* Listed entries
- - - -
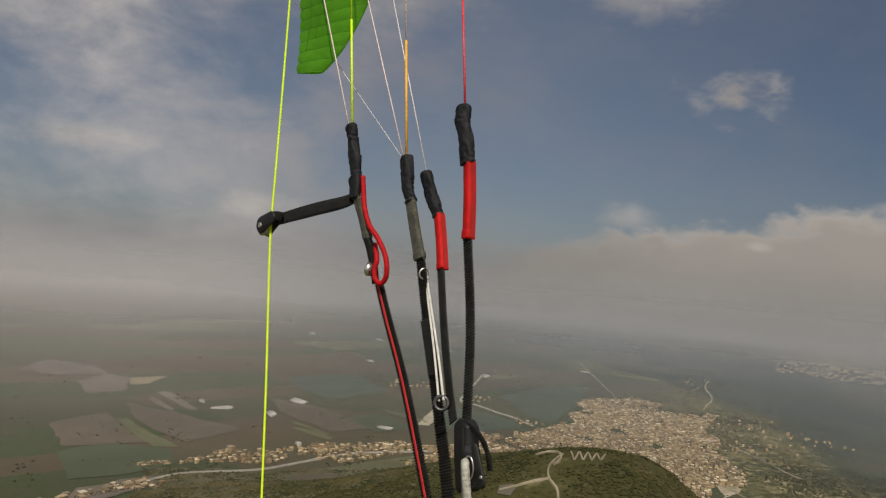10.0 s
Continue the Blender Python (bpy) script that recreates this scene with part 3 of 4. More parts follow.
- - - -
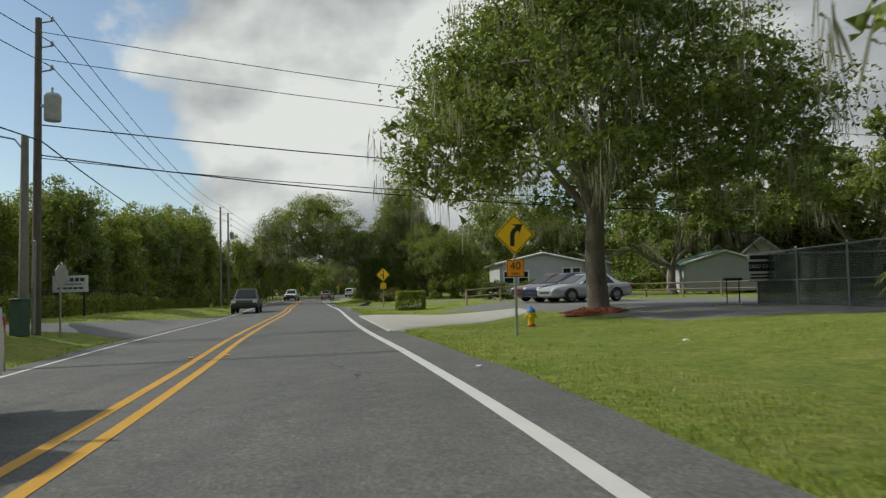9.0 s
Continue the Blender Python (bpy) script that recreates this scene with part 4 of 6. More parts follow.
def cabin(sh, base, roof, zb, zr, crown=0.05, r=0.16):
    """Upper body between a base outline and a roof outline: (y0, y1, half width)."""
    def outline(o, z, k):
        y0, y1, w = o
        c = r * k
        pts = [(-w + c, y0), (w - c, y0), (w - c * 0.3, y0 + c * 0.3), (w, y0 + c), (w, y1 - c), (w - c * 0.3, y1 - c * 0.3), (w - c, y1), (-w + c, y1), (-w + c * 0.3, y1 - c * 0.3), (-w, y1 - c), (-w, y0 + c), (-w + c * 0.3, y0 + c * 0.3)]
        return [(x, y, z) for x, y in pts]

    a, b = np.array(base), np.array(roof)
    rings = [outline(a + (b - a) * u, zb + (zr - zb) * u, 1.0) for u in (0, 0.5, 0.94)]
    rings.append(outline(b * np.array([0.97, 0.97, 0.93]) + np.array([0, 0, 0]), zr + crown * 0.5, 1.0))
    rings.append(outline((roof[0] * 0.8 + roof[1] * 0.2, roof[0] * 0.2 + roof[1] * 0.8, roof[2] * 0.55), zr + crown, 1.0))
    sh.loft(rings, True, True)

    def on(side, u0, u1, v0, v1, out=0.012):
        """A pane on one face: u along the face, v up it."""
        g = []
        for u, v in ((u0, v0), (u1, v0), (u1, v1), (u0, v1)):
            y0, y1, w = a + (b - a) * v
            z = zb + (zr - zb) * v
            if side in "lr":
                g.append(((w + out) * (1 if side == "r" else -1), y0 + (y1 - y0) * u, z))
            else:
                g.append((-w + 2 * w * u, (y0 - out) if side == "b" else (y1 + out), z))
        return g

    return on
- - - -
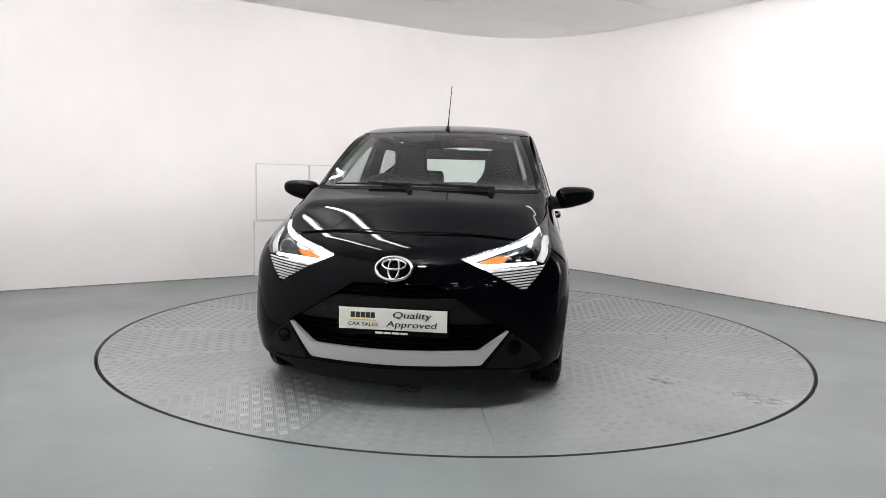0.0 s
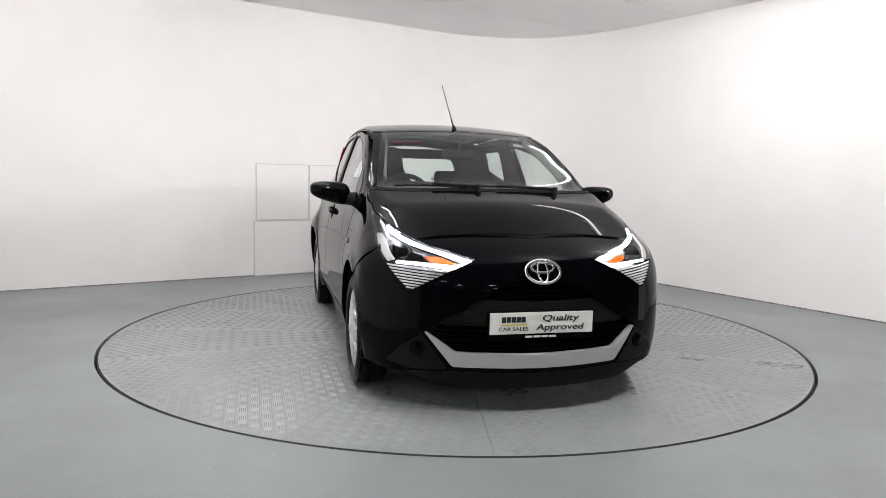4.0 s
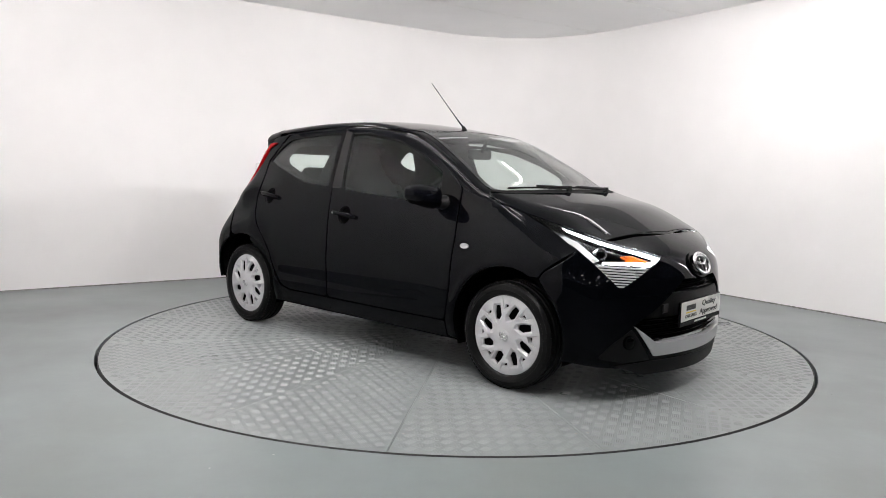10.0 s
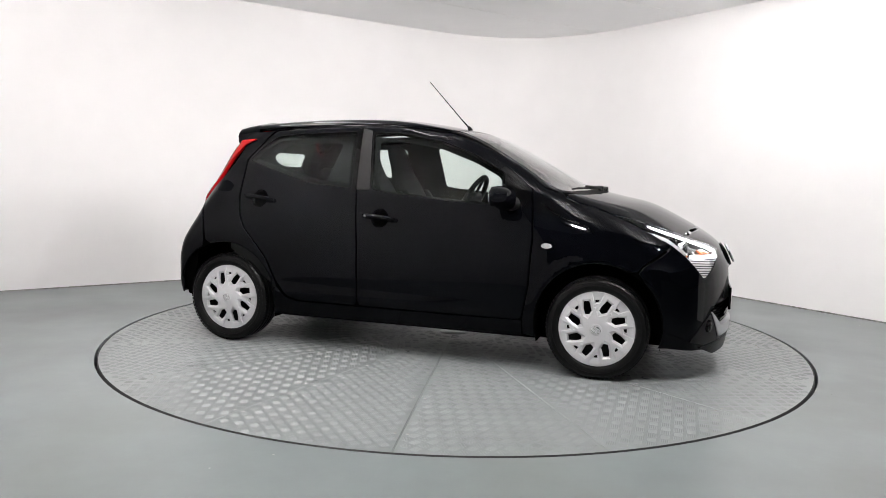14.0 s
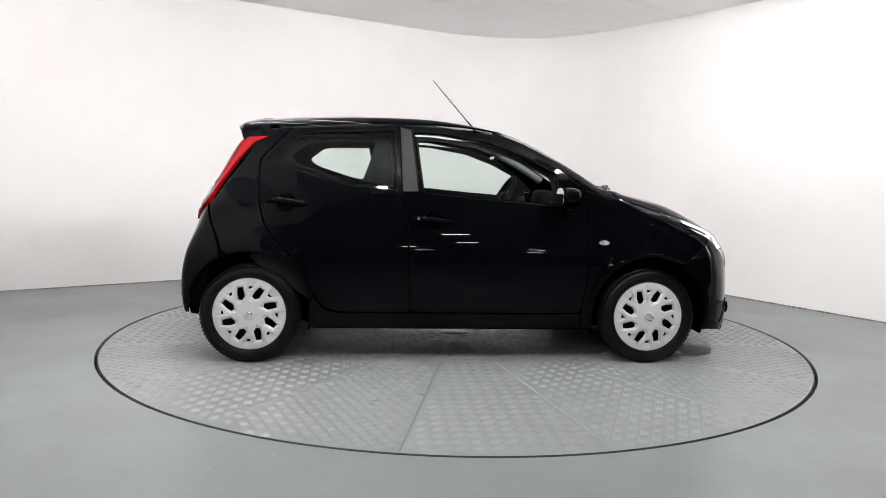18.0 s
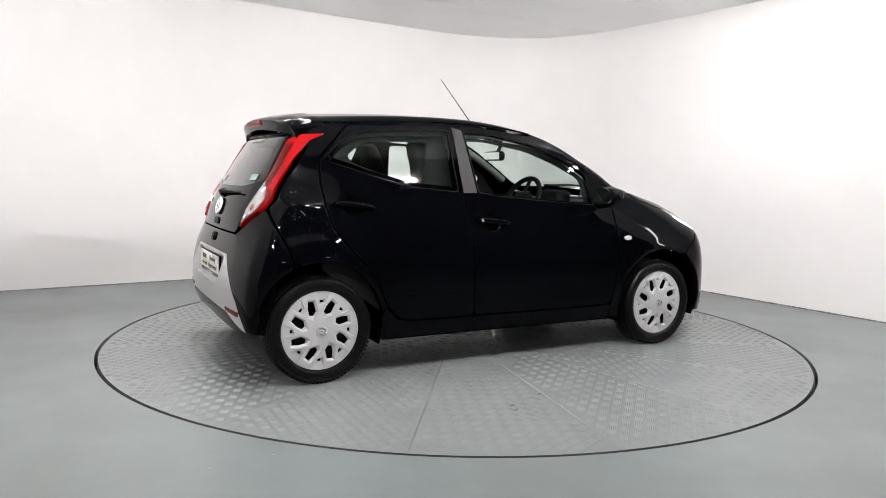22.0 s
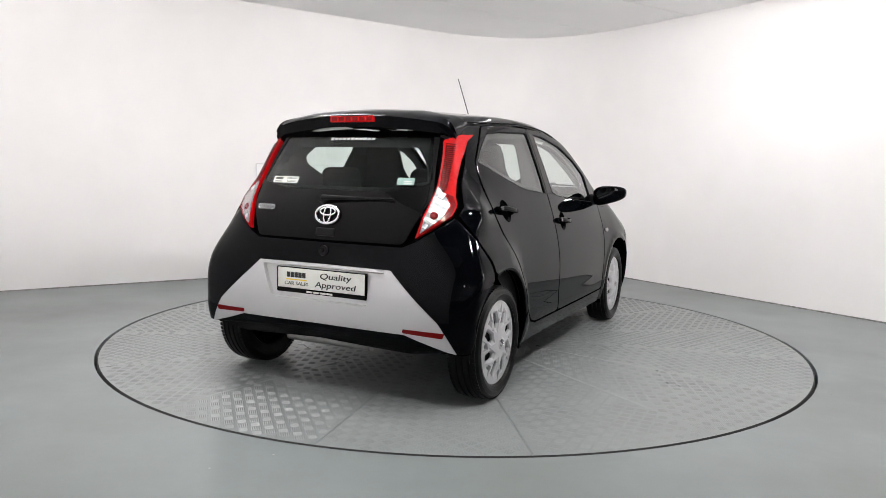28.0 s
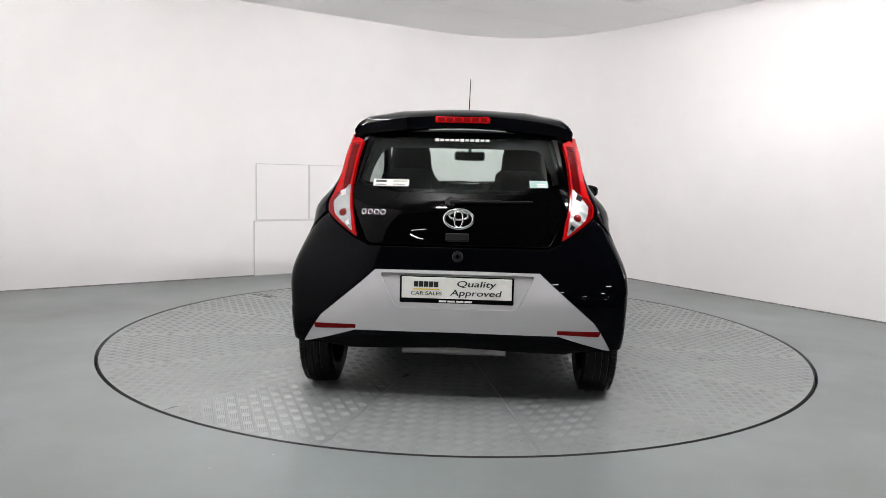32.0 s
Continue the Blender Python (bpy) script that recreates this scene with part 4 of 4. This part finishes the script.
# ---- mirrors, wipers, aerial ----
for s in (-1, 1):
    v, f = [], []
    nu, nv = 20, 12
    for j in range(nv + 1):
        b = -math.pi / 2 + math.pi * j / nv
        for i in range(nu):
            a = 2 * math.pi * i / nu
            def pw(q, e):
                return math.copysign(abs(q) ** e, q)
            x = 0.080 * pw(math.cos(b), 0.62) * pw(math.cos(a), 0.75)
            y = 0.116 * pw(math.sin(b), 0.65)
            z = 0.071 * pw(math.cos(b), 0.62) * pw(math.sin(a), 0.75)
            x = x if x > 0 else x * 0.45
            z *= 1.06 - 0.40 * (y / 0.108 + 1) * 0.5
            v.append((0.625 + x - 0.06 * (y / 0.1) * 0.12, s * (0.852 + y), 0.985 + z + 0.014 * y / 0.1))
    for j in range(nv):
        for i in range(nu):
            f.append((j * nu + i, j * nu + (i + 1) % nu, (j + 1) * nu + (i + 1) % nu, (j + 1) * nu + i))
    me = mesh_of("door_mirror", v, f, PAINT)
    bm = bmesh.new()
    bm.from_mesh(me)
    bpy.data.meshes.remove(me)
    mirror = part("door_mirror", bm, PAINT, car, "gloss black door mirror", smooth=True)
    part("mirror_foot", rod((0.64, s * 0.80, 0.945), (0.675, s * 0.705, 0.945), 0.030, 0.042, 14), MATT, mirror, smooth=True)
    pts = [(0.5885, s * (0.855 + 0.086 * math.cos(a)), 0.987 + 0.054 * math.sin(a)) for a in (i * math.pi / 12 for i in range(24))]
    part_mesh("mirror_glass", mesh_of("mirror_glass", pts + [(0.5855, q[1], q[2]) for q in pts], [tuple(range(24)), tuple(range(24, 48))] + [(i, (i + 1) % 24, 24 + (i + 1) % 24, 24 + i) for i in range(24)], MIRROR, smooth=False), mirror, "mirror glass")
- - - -
* Required task
Tell how many lines of the material above hold "Continue", answering with a bare number.

* Result of the task
3